Our actions must be guided by this knowledge and by the knowledge that suppression is becoming ever more acute, not just at universities, where students have been expelled and free speech curtailed, but in the country as a whole, where the government is now talking of curbing lawful protests.

Mapping strategy and escalation require that we can sustain our movement, on campuses and beyond, past this moment. And not only in terms of safety, media strategy and legal support but with political education that emboldens us to challenge our institutions’ core alignment with settler colonialism and imperialism.

Until Palestine is free, every action, every demonstration, every victory is an act of repentance for our universities’ complicity in genocide and our own complicity by extension. Liberation will only come from Palestine, but as students we have a duty to break our universities’ financial complicity, another cog in the killing machine.

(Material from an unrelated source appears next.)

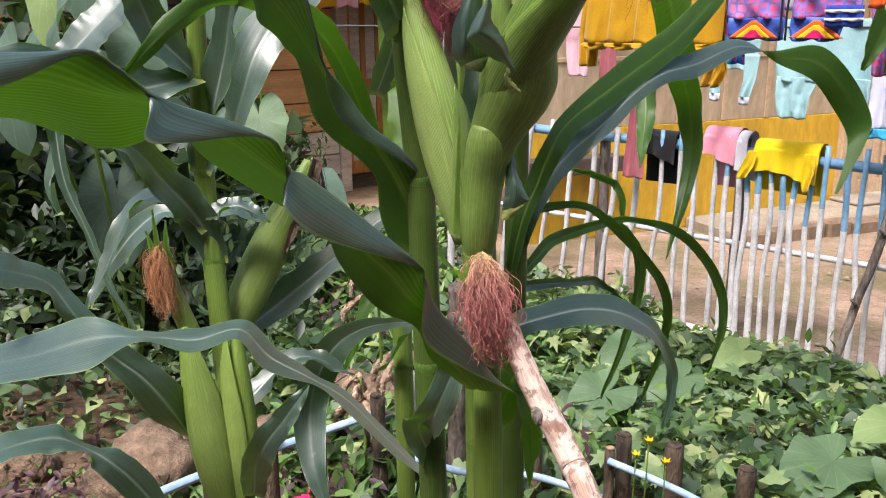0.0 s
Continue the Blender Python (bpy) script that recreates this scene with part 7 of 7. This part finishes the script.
def rocks():
    rng = np.random.RandomState(3)
    for x, y, z, r in ((-0.88, 2.35, 0.05, 0.19), (-0.55, 2.5, 0.05, 0.12), (-0.95, 1.9, 0.02, 0.07), (-0.42, 1.72, 0.0, 0.09), (-0.66, 1.6, -0.02, 0.05), (-0.3, 2.75, 0.1, 0.13), (-1.35, 2.5, -0.02, 0.1)):
        bm = bmesh.new()
        bmesh.ops.create_icosphere(bm, subdivisions=4, radius=r)
        off = Vector(rng.uniform(0, 30, 3))
        for v in bm.verts:
            n = noise.noise(v.co * (2.2 / r * 0.35) + off) * 0.35 + noise.noise(v.co * (6 / r * 0.35) + off) * 0.14
            n += abs(noise.noise(v.co * (11 / r * 0.35) + off)) * -0.12 + noise.noise(v.co * (26 / r * 0.35) + off) * 0.05 + abs(noise.noise(v.co * (4 / r) + off)) * -0.22
            v.co *= 1 + n
            v.co.z *= 0.85
        me = bpy.data.meshes.new("rock")
        bm.to_mesh(me)
        bm.free()
        me.materials.append(M_ROCK)
        finish(me)
        ob = tagged(new("rock", me), "rough brown rock half sunk in the soil", "rock", "rocks in the garden")
        ob.location = (x, y, max(z, GZ + r * 0.3))


rocks()


def pebbles():
    rng = np.random.RandomState(9)
    spots = []
    while len(spots) < 420:
        x, y = rng.uniform(-0.5, 5.5), rng.uniform(2.2, 7)
        if x + y > 5.05 and (y - 5.9) < 0.435 * (x - 1.5) - 0.75:
            spots.append((x, y, GZ + 0.008, rng.uniform(0.012, 0.035), rng.uniform(0, 6.28), 0, 0))
    pv = [(0.5, 0, 0.1), (0.2, 0.4, 0.15), (-0.4, 0.3, 0.1), (-0.5, -0.2, 0.1), (0.1, -0.45, 0.12), (0, 0, 0.4)]
    pf = [(0, 1, 5), (1, 2, 5), (2, 3, 5), (3, 4, 5), (4, 0, 5)]
    scatter("pebbles", M_CONCRETE, (pv, pf), spots, "small stones and crumbs strewn over the yard", "stones")


pebbles()


def clods():
    rng = np.random.RandomState(15)
    spots = [(rng.uniform(-1.9, -0.2), rng.uniform(1.5, 3.0), GZ + 0.012, rng.uniform(0.015, 0.06), rng.uniform(0, 6.28), rng.normal(0, 0.4), rng.normal(0, 0.4)) for _ in range(700)]
    pv = [(0.5, 0, 0), (0.2, 0.45, 0), (-0.35, 0.4, 0), (-0.5, -0.1, 0), (0.1, -0.48, 0), (0.25, 0.1, 0.38), (-0.2, 0.15, 0.42), (0, -0.2, 0.36)]
    pf = [(0, 1, 5), (1, 2, 6), (1, 6, 5), (2, 3, 6), (3, 7, 6), (3, 4, 7), (4, 0, 5), (4, 5, 7), (5, 6, 7)]
    scatter("soil_clods", M_ROCK, (pv, pf), spots, "brown clods of earth and stone in the bed", "soil")


clods()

And the pressure is working. The grounds for divestment are indisputable. Divestment is an inevitable reality.

After two years of watching Israel commit unimaginable atrocities in our beloved Palestine, we will not be ones to hide at the threat of violence, nor will we try to rely on a system designed to fail us.

Through every act of defiance and every call for divestment, from campuses and from the streets, a future Palestine, free and unbound by occupation, is imagined. Our solidarity must not be subdued. It is firmly grounded in a struggle for justice for the inalienable rights of the Palestinian people to return home and live freely.

Suha Omar is a student organizer and University of Edinburgh alumna.